[Start Supplied information]

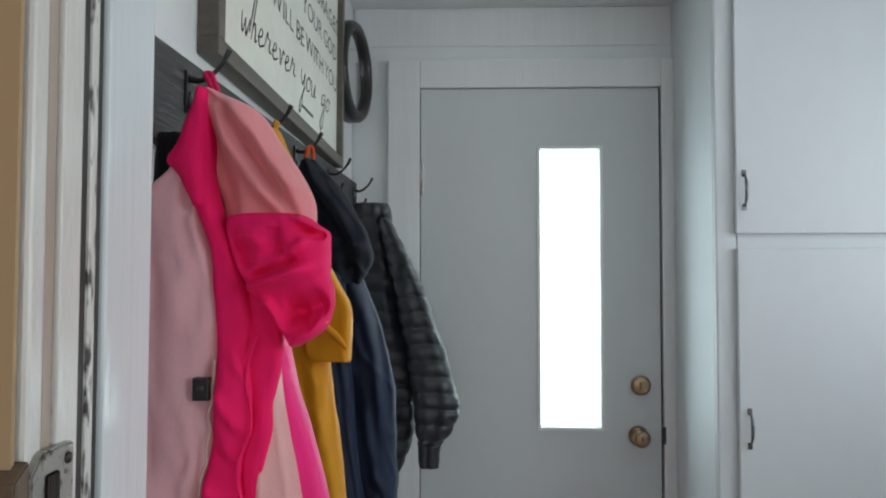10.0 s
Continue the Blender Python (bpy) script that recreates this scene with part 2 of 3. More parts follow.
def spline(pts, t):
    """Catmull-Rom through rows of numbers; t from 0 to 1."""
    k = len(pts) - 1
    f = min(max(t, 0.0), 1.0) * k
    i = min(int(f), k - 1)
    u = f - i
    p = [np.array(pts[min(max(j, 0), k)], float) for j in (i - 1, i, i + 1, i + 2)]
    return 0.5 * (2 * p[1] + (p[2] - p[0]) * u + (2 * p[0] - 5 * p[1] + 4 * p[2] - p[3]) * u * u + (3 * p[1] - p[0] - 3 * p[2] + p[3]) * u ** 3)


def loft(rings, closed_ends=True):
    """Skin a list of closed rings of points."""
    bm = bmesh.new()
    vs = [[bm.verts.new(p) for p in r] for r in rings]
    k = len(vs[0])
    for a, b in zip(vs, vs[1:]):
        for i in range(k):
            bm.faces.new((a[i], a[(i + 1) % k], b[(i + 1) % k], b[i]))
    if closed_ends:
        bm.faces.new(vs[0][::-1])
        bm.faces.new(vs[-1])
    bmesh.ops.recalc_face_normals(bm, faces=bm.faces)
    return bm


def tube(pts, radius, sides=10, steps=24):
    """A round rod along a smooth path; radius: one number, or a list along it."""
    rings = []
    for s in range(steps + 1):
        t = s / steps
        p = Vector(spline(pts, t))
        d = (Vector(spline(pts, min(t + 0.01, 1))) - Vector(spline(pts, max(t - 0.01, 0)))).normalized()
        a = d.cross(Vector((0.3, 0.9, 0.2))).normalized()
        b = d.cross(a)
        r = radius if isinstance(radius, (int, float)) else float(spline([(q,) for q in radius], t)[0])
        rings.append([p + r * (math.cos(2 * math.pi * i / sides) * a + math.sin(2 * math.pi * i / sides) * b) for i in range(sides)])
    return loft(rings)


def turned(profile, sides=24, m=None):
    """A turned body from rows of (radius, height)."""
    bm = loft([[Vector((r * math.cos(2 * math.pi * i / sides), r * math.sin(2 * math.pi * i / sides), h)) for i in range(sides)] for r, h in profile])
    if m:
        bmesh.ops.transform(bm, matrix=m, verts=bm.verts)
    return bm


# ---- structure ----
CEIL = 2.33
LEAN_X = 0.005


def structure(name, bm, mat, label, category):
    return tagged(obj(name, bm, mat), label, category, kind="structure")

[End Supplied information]

Transcribe, exactly and exclusively, the run of lines that opens with the line bearing "Continue the Blender" and closes with the line bearing "return loft(rings)".

Continue the Blender Python (bpy) script that recreates this scene with part 2 of 3. More parts follow.
def spline(pts, t):
    """Catmull-Rom through rows of numbers; t from 0 to 1."""
    k = len(pts) - 1
    f = min(max(t, 0.0), 1.0) * k
    i = min(int(f), k - 1)
    u = f - i
    p = [np.array(pts[min(max(j, 0), k)], float) for j in (i - 1, i, i + 1, i + 2)]
    return 0.5 * (2 * p[1] + (p[2] - p[0]) * u + (2 * p[0] - 5 * p[1] + 4 * p[2] - p[3]) * u * u + (3 * p[1] - p[0] - 3 * p[2] + p[3]) * u ** 3)


def loft(rings, closed_ends=True):
    """Skin a list of closed rings of points."""
    bm = bmesh.new()
    vs = [[bm.verts.new(p) for p in r] for r in rings]
    k = len(vs[0])
    for a, b in zip(vs, vs[1:]):
        for i in range(k):
            bm.faces.new((a[i], a[(i + 1) % k], b[(i + 1) % k], b[i]))
    if closed_ends:
        bm.faces.new(vs[0][::-1])
        bm.faces.new(vs[-1])
    bmesh.ops.recalc_face_normals(bm, faces=bm.faces)
    return bm


def tube(pts, radius, sides=10, steps=24):
    """A round rod along a smooth path; radius: one number, or a list along it."""
    rings = []
    for s in range(steps + 1):
        t = s / steps
        p = Vector(spline(pts, t))
        d = (Vector(spline(pts, min(t + 0.01, 1))) - Vector(spline(pts, max(t - 0.01, 0)))).normalized()
        a = d.cross(Vector((0.3, 0.9, 0.2))).normalized()
        b = d.cross(a)
        r = radius if isinstance(radius, (int, float)) else float(spline([(q,) for q in radius], t)[0])
        rings.append([p + r * (math.cos(2 * math.pi * i / sides) * a + math.sin(2 * math.pi * i / sides) * b) for i in range(sides)])
    return loft(rings)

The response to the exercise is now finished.